If government ministers don’t feel obliged to acknowledge contradiction - and many people don’t seem to care - doesn’t that mean the media aren’t doing their job?
Andrea Vance insists political reporters do routinely call the government to account, even if many people fail to notice, but she conceded the media do have questions to answer.
"If the job of political reporters to help people make sense of the chaos and spin and complexity of policy - rather than add to it - it's fair to say many times we fail.
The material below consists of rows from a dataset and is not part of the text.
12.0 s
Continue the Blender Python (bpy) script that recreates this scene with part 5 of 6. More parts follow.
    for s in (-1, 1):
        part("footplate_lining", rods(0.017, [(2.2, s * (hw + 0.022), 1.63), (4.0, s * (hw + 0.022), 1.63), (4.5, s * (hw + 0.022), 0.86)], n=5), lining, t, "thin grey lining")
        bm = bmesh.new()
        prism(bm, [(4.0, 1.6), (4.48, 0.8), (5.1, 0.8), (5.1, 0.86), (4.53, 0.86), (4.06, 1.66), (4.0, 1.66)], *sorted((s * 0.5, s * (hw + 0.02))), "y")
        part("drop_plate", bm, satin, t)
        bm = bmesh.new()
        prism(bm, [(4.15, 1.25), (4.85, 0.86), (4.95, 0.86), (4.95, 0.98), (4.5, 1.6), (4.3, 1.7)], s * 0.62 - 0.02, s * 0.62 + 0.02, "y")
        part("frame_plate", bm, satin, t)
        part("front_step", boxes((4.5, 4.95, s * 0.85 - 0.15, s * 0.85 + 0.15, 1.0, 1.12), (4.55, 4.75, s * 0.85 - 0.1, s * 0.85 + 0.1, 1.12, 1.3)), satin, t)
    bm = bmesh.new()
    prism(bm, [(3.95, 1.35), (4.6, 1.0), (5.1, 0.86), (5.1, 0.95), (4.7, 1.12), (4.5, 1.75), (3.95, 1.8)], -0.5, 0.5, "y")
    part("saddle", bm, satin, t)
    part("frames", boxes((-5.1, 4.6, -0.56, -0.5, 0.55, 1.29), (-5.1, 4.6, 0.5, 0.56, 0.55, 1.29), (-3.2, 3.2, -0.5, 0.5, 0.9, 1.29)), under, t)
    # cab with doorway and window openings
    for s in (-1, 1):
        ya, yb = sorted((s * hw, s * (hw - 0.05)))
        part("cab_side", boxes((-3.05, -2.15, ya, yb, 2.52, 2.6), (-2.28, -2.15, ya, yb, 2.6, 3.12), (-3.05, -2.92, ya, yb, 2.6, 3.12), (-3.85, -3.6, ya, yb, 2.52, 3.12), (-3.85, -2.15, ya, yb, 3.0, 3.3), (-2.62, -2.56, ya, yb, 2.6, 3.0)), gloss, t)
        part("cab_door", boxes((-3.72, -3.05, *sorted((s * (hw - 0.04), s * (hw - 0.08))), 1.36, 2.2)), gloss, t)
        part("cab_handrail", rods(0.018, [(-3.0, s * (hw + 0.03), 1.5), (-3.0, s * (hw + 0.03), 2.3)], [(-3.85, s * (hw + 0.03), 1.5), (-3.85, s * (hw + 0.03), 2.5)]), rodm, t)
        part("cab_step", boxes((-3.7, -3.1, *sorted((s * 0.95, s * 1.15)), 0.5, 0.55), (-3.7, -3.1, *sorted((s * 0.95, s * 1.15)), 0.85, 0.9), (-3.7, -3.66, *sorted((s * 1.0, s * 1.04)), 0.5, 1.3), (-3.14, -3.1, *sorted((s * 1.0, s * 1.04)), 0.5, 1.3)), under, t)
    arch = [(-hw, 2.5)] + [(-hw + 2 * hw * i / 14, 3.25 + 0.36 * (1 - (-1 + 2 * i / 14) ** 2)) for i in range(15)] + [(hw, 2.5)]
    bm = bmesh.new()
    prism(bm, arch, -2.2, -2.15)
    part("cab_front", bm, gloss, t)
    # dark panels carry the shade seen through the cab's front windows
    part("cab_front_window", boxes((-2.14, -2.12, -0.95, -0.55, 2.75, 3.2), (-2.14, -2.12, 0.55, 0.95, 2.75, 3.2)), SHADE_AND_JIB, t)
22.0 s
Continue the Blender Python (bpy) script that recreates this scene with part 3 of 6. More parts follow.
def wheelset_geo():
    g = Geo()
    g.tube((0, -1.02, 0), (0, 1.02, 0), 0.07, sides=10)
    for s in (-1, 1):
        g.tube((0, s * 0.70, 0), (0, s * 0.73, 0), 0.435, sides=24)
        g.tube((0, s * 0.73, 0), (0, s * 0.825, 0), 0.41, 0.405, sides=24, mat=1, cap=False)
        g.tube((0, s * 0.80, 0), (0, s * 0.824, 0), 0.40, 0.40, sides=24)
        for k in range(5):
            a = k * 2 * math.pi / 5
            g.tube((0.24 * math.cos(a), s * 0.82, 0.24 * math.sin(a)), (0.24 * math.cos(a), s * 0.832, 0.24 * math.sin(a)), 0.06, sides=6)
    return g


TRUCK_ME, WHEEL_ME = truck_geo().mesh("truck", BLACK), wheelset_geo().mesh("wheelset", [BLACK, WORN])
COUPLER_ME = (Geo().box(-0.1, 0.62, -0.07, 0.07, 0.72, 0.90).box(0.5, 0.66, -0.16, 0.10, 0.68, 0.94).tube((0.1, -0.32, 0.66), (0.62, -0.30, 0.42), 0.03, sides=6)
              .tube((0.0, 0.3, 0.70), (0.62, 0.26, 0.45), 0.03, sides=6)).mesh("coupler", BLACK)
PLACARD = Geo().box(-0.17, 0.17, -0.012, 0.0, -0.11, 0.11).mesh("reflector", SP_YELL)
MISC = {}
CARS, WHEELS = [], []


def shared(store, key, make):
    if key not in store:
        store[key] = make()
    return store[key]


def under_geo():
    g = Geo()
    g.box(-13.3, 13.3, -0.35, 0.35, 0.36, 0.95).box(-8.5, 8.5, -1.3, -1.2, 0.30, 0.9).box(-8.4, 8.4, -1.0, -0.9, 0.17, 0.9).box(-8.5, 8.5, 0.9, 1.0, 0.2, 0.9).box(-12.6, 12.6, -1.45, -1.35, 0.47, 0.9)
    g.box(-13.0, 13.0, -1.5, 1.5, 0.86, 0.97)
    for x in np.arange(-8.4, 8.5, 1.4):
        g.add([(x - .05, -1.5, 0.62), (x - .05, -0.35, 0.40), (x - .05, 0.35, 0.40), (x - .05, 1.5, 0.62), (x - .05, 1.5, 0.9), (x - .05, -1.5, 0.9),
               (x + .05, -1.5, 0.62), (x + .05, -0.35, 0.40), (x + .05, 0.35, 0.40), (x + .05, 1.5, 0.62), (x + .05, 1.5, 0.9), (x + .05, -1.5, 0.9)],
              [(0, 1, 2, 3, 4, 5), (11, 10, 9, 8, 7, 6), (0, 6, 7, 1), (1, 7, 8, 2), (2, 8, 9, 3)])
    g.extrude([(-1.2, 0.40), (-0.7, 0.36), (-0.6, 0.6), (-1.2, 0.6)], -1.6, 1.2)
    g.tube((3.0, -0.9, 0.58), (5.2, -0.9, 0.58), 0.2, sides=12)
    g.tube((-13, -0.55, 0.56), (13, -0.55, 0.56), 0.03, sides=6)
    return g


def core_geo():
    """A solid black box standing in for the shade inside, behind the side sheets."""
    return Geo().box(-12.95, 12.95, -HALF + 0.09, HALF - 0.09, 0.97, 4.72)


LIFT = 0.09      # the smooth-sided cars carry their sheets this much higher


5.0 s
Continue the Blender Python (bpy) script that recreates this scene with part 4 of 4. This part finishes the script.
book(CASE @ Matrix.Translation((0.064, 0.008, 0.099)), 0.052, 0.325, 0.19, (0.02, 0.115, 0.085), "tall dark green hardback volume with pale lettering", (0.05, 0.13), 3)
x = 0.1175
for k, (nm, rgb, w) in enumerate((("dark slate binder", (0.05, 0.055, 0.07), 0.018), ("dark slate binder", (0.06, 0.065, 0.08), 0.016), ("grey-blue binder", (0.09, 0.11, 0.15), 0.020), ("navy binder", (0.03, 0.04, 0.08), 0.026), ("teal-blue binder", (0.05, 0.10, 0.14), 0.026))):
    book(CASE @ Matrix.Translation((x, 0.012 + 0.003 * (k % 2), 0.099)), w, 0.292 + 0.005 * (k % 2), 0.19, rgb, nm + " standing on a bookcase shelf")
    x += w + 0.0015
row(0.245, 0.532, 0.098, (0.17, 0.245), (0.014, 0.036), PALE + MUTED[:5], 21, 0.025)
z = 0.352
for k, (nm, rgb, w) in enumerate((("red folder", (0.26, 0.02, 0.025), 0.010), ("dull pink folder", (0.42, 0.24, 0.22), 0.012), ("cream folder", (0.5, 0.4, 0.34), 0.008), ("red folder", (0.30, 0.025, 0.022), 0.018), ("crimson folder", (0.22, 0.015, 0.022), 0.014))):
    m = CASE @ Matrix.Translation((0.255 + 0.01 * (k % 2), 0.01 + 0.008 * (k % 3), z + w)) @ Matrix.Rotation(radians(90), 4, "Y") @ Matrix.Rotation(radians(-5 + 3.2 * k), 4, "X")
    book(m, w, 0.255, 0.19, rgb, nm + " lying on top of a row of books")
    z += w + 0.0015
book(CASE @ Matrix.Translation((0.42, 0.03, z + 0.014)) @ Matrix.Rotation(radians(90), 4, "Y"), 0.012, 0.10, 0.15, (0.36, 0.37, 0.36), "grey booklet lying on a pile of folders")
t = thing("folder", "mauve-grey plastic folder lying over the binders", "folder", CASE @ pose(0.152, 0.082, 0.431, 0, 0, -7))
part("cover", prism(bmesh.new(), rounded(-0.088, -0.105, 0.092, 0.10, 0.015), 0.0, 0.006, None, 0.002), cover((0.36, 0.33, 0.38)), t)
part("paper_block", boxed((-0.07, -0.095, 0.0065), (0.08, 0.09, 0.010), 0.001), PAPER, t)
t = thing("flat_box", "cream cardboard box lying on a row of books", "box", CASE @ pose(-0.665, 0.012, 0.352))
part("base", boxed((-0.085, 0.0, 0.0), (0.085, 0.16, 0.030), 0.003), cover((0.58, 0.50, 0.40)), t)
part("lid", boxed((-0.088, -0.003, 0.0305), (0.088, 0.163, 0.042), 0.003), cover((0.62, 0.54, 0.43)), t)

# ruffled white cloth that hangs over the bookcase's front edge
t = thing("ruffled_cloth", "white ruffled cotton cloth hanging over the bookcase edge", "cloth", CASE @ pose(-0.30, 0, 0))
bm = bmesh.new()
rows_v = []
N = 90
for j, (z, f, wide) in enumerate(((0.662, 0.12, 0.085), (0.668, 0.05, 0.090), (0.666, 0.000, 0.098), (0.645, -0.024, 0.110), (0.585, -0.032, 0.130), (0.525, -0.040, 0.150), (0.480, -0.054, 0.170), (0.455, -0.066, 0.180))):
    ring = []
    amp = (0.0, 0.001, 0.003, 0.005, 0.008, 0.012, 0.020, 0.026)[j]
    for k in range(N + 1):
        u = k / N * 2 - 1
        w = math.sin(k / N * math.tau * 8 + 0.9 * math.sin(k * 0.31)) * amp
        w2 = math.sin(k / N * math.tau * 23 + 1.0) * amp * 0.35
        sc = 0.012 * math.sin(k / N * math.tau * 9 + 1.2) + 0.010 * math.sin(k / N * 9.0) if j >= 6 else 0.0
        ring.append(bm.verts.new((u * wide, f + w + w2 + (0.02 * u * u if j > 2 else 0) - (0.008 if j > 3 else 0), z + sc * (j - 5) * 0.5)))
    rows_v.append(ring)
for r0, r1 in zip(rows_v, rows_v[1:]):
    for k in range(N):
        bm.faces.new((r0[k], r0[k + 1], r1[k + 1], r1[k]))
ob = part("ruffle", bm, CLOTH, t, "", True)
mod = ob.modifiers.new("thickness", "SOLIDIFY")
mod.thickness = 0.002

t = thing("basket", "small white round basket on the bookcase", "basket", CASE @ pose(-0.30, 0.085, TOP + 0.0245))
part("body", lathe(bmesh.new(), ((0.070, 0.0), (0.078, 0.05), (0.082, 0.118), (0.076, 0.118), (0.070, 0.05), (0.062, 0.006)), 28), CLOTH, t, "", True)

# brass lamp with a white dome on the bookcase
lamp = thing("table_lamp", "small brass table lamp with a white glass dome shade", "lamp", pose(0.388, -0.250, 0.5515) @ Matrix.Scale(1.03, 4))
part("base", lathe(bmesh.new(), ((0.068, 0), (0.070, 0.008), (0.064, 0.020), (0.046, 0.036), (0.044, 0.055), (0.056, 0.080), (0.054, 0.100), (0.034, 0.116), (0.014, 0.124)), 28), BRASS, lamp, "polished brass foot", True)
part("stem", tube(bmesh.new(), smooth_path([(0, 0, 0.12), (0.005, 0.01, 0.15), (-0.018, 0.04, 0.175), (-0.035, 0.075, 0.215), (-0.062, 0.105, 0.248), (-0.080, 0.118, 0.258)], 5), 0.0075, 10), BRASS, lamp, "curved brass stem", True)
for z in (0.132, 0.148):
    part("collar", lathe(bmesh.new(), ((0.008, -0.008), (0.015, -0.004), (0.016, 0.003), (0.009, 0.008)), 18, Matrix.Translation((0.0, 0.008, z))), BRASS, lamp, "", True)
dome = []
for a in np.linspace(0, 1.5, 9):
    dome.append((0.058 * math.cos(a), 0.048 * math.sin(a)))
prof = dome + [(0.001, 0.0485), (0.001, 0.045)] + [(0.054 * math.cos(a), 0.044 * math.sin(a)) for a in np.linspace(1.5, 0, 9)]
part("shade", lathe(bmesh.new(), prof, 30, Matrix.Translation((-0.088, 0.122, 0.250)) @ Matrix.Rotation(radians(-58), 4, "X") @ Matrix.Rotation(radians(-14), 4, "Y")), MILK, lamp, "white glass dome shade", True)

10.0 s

The media are under real financial pressure, and political reporting can tend to fall into a 'he said, she said' style."
Political reporters and editors these days often say: “Perception is everything in politics." Or even, "Perception is reality."
Doesn’t that encourage politicians to ignore contradictions because, for them, explaining is losing?
"On the flip side, perception is everything in politics," Ms Vance said. "How people respond is a huge part of political reporting. Also, there is some public responsibility here. It's the public [that] drive the demand for vacuous celebrity-based news."
The power of perception
Why would people take political claims at face value and be uninterested in contrary evidence?
Prof Fish, who studies the psychology of perception, cites the "illusory truth effect".
"If you hear something often enough, you can come to think it is true even if you hear it in the context of it being denied or rebutted," Prof Fish told Mediawatch.
"It's not just that politicians are making claims and hoping they don't get caught out. Making the claim often enough, and having people dispute it, can still fix the idea in peoples' minds," he said.
"Politicians can get away with it because of public apathy," Ms Vance added. "The examples raised [on Q+A last weekend] and in my column have all been reported."
"I sometimes wonder if people want to hear the facts and the truth, or if they're more interested in hearing what they believe is the truth and to go along with the politicians that reinforce their prejudice."
It's also an open question how many people are exposed to the reporting and analysis that does scrutinise contested political claims.
Mr Dann's confronting interview with Mr Key on Q+A was broadcast live on the show's Sunday morning timeslot to a relatively tiny audience. And people uninterested in politics in the first place are unlikely to have read Ms Vance's column warning that a "post-truth" era is now upon us.